Lockers. Canadian high schools have lockers.

It was that, more than most things that made Verena Brenner feel like she was living in a movie.

Verena is from Dorfmerken, a small town in southern Germany. She’s spent the past five months living in Williams Lake, attending high school at Lake City Secondary School.

The 15-year-old is the youngest of three children in her family at home in Germany, and decided she wanted something new in her routine.

“I wanted to go somewhere and I wanted to learn English better,” she says.

Through a family friend in Williams Lake, Verena found a host family, who met her at the airport and who she lived with for the semester.

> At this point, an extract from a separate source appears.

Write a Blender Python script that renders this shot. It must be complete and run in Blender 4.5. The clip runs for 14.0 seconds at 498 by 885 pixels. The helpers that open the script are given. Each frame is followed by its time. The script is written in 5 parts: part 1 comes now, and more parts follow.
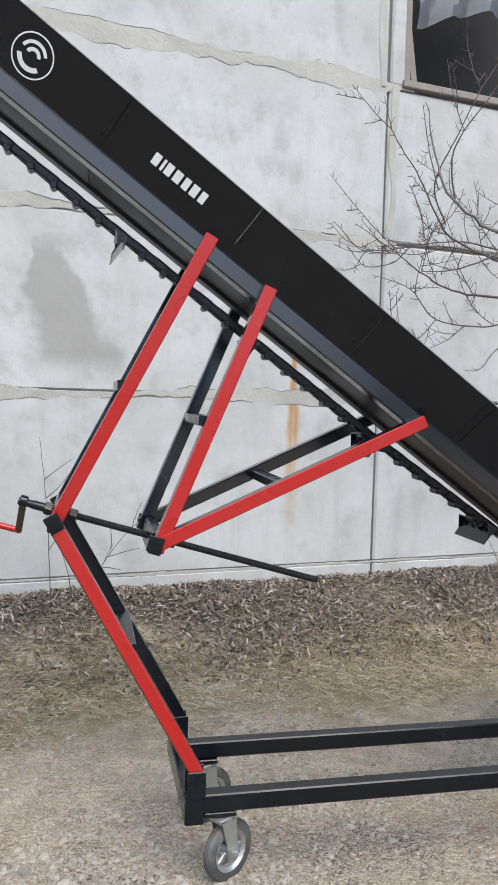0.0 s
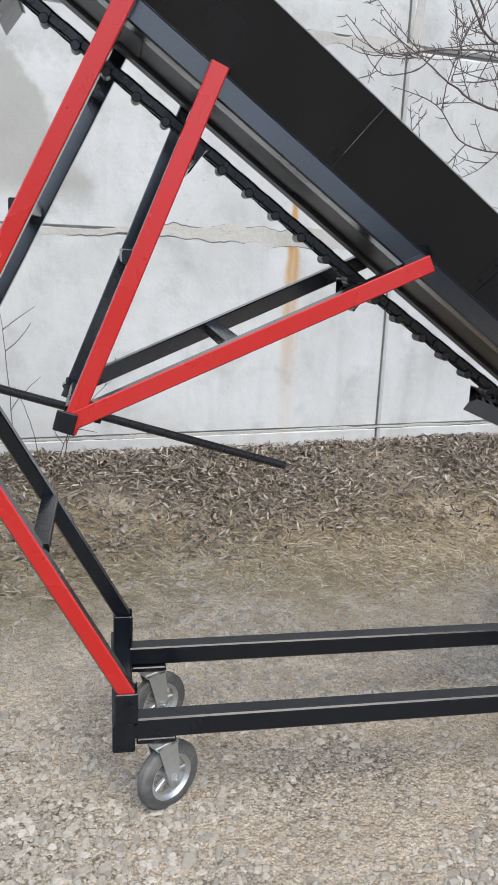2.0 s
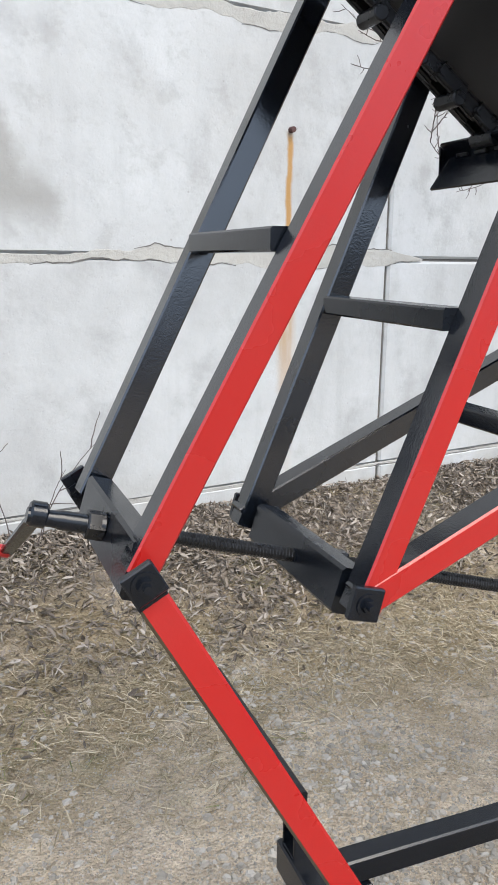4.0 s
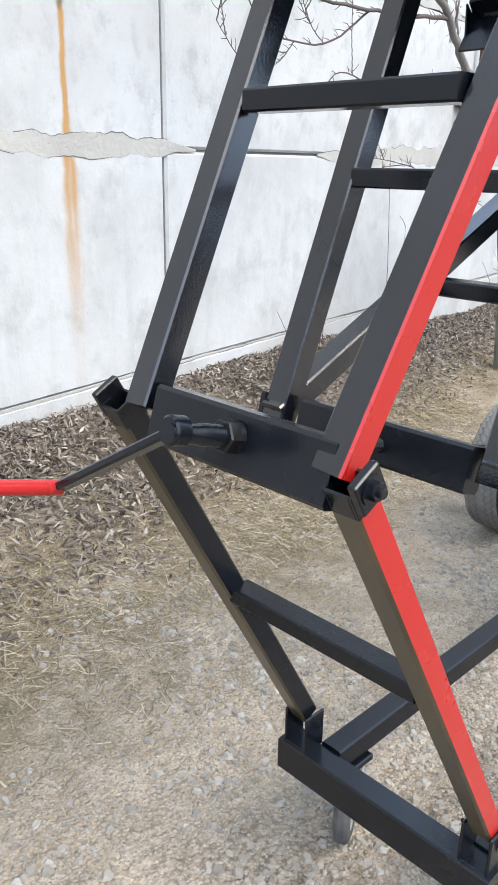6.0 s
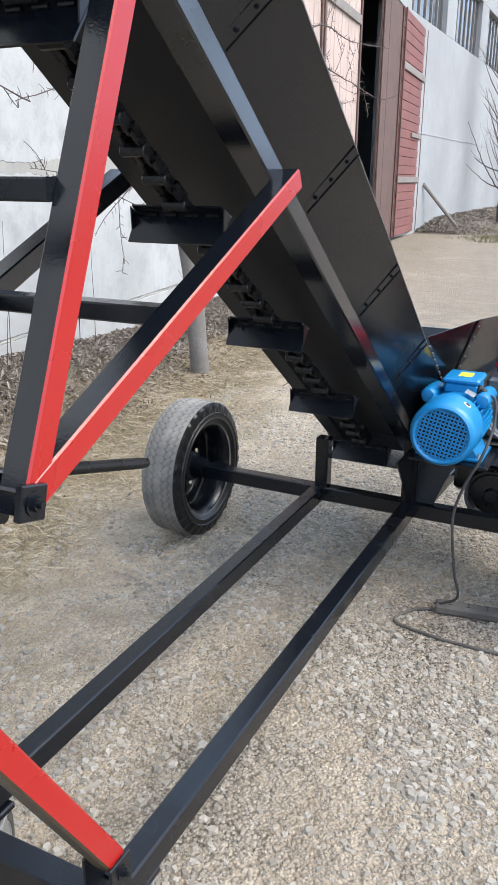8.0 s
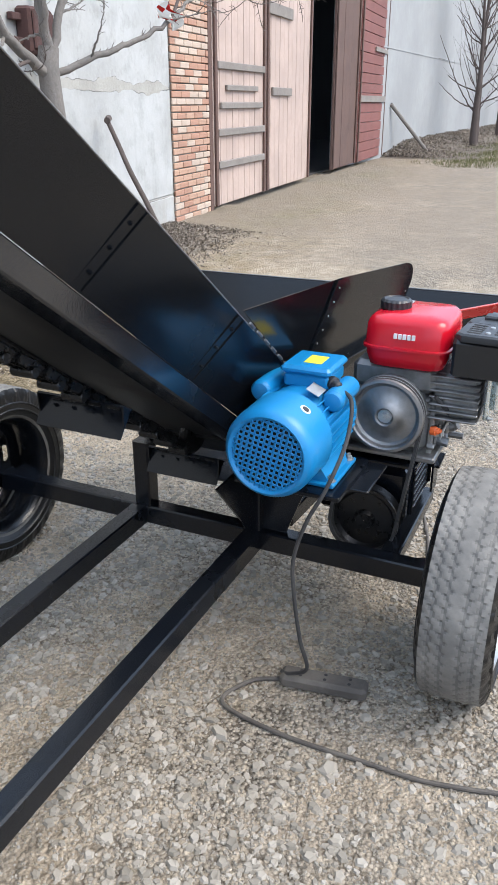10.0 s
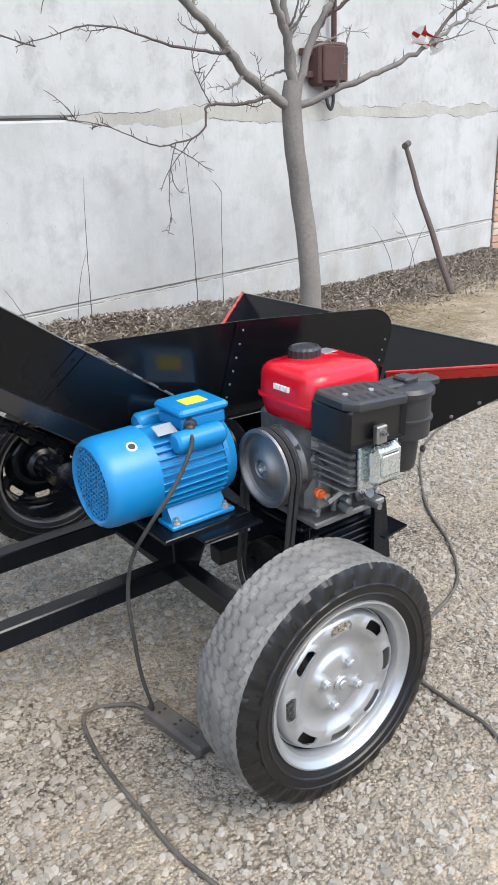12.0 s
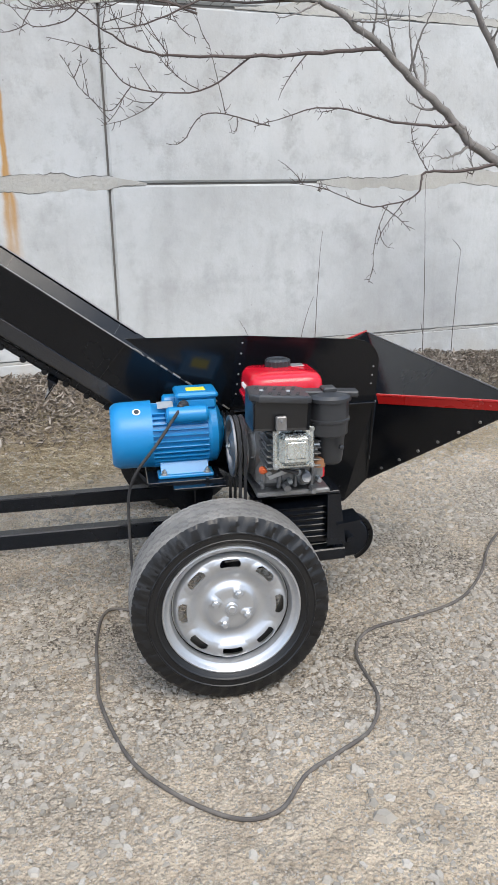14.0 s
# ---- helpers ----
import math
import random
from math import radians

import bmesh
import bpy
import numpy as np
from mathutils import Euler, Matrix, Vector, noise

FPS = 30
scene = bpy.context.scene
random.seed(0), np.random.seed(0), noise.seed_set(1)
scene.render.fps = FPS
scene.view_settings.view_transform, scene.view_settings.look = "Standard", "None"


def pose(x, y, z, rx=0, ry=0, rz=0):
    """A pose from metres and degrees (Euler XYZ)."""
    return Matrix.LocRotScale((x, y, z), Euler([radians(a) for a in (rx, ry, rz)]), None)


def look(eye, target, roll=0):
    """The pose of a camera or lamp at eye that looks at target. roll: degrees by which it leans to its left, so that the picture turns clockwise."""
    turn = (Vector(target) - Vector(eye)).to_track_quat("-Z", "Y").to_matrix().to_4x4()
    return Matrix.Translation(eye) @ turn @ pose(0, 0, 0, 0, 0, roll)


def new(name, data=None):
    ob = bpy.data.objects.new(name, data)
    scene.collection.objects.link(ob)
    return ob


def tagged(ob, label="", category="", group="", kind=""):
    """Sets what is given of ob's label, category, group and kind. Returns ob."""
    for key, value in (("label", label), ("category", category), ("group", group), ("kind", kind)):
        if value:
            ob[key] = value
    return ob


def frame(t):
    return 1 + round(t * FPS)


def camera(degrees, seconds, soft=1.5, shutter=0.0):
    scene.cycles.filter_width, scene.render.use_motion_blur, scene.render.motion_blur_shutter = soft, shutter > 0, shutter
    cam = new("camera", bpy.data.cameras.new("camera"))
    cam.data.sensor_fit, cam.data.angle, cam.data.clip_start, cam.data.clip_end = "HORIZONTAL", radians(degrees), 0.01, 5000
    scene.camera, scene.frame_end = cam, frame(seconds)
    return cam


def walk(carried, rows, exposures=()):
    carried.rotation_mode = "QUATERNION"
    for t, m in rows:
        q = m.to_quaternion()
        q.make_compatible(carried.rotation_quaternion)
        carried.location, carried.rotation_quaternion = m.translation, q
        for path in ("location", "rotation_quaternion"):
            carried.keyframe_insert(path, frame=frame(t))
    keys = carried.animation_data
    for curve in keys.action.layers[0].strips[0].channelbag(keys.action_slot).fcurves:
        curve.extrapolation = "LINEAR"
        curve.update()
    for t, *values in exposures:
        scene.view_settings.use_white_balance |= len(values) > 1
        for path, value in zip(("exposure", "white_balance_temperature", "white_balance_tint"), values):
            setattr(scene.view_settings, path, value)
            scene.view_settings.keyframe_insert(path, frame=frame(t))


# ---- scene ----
cam = camera(35.1, 14.0)
PATH = [
    (0, (0.736, 0.379, 1.483), (1.146, 2.334, 1.374), 1.6),
    (0.5, (0.887, 0.567, 1.479), (1.323, 2.507, 1.266), 1.8),
    (1, (1.085, 0.683, 1.467), (1.502, 2.605, 1.106), 2.7),
    (1.5, (1.14, 0.757, 1.456), (1.531, 2.667, 1.01), 3.0),
    (2, (1.03, 0.896, 1.451), (1.388, 2.803, 0.968), 2.5),
    (2.5, (0.849, 1.141, 1.448), (1.202, 3.056, 0.992), 1.3),
    (3, (0.763, 1.422, 1.459), (1.177, 3.332, 1.034), 0.9),
    (3.5, (0.678, 1.634, 1.466), (1.232, 3.519, 1.094), 0.9),
    (4, (0.453, 1.808, 1.490), (1.165, 3.616, 1.040), 0.6),
    (4.2, (0.370, 1.873, 1.494), (1.142, 3.650, 1.014), 0.6),
    (6.3, (0.035, 2.207, 1.431), (1.444, 3.458, 0.761), 1.1),
    (6.5, (0.038, 2.185, 1.441), (1.505, 3.371, 0.778), 1.3),
    (7, (0.068, 2.15, 1.462), (1.651, 3.196, 0.829), 1.4),
    (7.5, (0.139, 2.101, 1.448), (1.793, 3.037, 0.825), 0.9),
    (8, (0.271, 2.007, 1.431), (1.971, 2.848, 0.795), 0.3),
    (8.5, (0.448, 1.979, 1.417), (2.179, 2.711, 0.733), 0.4),
    (9, (0.685, 2.009, 1.374), (2.429, 2.656, 0.637), 0.4),
    (9.2, (0.787, 2.012, 1.374), (2.528, 2.646, 0.62), 0.4),
    (11.3, (1.873, 1.385, 1.348), (3.147, 2.7, 0.542), -1.2),
    (11.5, (1.93, 1.29, 1.366), (3.12, 2.692, 0.58), -1.3),
    (12, (2.009, 1.009, 1.382), (3.097, 2.518, 0.649), -2.3),
    (12.5, (2.096, 0.697, 1.39), (3.003, 2.347, 0.716), -3.0),
    (13, (2.325, 0.479, 1.388), (3.058, 2.237, 0.78), -2.7),
    (13.5, (2.503, 0.291, 1.392), (3.067, 2.116, 0.799), -2.1),
    (14, (2.662, 0.066, 1.369), (2.998, 1.949, 0.786), -1.1),
]
walk(cam, [(t, look(eye, target, roll)) for t, eye, target, roll in PATH],
     [(0.0, 0.97, 6480, 10), (2.0, 1.12, 6480, 10), (3.0, 1.2, 6480, 10), (4.2, 1.25, 6480, 10), (6.4, 1.53, 6350, 10), (7.5, 1.48, 6350, 10), (8.5, 1.30, 6350, 10),
      (9.2, 1.27, 6350, 10), (11.4, 1.27, 6480, 10), (12.5, 1.16, 6480, 10), (14.0, 1.02, 6480, 10)])

# ---------------------------------------------------------------- light
world = bpy.data.worlds.new("overcast_sky")
scene.world = world
world.use_nodes = True
_n, _l = world.node_tree.nodes, world.node_tree.links
_sky = _n.new("ShaderNodeTexSky")
_sky.sky_type = "NISHITA"
_sky.sun_disc = False
_sky.sun_elevation, _sky.sun_rotation = radians(52), radians(200)
_sky.air_density, _sky.dust_density, _sky.ozone_density = 1.0, 6.0, 0.6
_mix = _n.new("ShaderNodeMix")
_mix.data_type = "RGBA"
_mix.inputs["Factor"].default_value = 0.72
_mix.inputs["B"].default_value = (5.8, 7.4, 9.9, 1)
_l.new(_sky.outputs[0], _mix.inputs["A"])
_l.new(_mix.outputs["Result"], _n["Background"].inputs["Color"])
_n["Background"].inputs["Strength"].default_value = 0.115
sun = new("sun", bpy.data.lights.new("sun", "SUN"))
sun.data.energy, sun.data.angle, sun.data.color = 1.45, radians(35), (1.0, 0.91, 0.78)
sun.matrix_world = look((0, 0, 0), (-0.21 * 1, 0.58, -0.79))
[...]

Although she left to head back home on Wednesday, she says she won’t soon forget her experience in Canada.

Her host mom, Kirsten Jorde picked her up at the airport in Vancouver in August— after she got her student permit and other papers sorted out.

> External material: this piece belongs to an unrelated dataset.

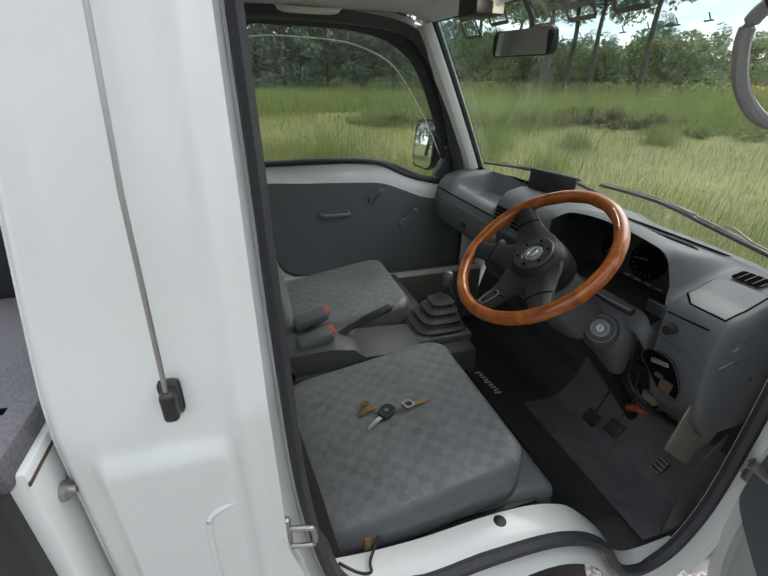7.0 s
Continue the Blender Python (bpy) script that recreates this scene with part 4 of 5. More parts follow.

Her first impression of Canada: “There’s a lot of space. We have space too but here we’re out in the middle of nowhere.”

While her community in Germany is quite small, she says if you go just ten minutes down the road you’ll reach another town.

“There is so much space out here but I still thought there would be neighbour cities.”

She also arrived in August unprepared for the heat, she says, coming with only one pair of shorts. Still, she says, the winter has been colder than it is at home in Germany.

Fitting into another family has also been an experience, says Verena and she has nothing but gratitude for her for her host family, where she had three sisters.

She even experienced what it is like living in a log house in the (relative) country, as she and her host family moved to Frost Creek during her stay.

“My favourite part was the people in Williams Lake and the school too,” she says, adding that the town and people have been incredibly open and welcoming to her.

“The high school life you see in movies, because in Germany, we don’t even have lockers. It’s a totally different system. I loved school.”

The yellow school buses also stuck out to Verena, and the way schools are organized differs. Her school in Germany runs on a year-long system, and students stay in one class while the teachers rotate, the opposite of what happens here.

While her school work won’t count in Germany — she’ll rejoin her classmates to finish the school year when she gets home — she got a lot out of her school experience.

“Just being with people and being social and some things are never different no matter where you are, like talking to people and having friends. It’s just in a different language. People are still people.”

It’s the people that Verena goes back to time after time when asked about her experience in Canada.

“My friends are in my heart and my teachers.”

Verena volunteered at the cafe in the high school, where she met plenty of people.

She says the moment that she really realized she had acclimatized was when she had a routine in Canada.

“Once you realized you build a life, you realize you just go to school and you realize your friends there, you talk to your friends, smile at your friends, laugh at your friends and you have this life and it’s crazy.”

Her English has improved to the point where she is even dreaming in English, she says.

“I dreamed in Germany about being here and speaking English but that wasn’t the same,” she says.

Verena hopes to become a dentist one day, or perhaps a teacher and while she was looking forward to going home, she says she’ll miss the friends she’s made here. She hopes to make it back to Canada in two years.

She’s being sent home with more than she can fit in a suitcase: a handmade blanket from her host mom, a sweater from one of her teachers and other souvenirs she’s picked up along the way.

Still it’s the experiences that have made it.

“You experience a lot, you experience so much, a different culture, a different country, different people, a different life.”

Her Canadian friends have given her the perfect thing to say when she talks to her German friends at home:

“People told me to tell people that I have a moose as a pet,” she says with a laugh. “I’m not going to do that.”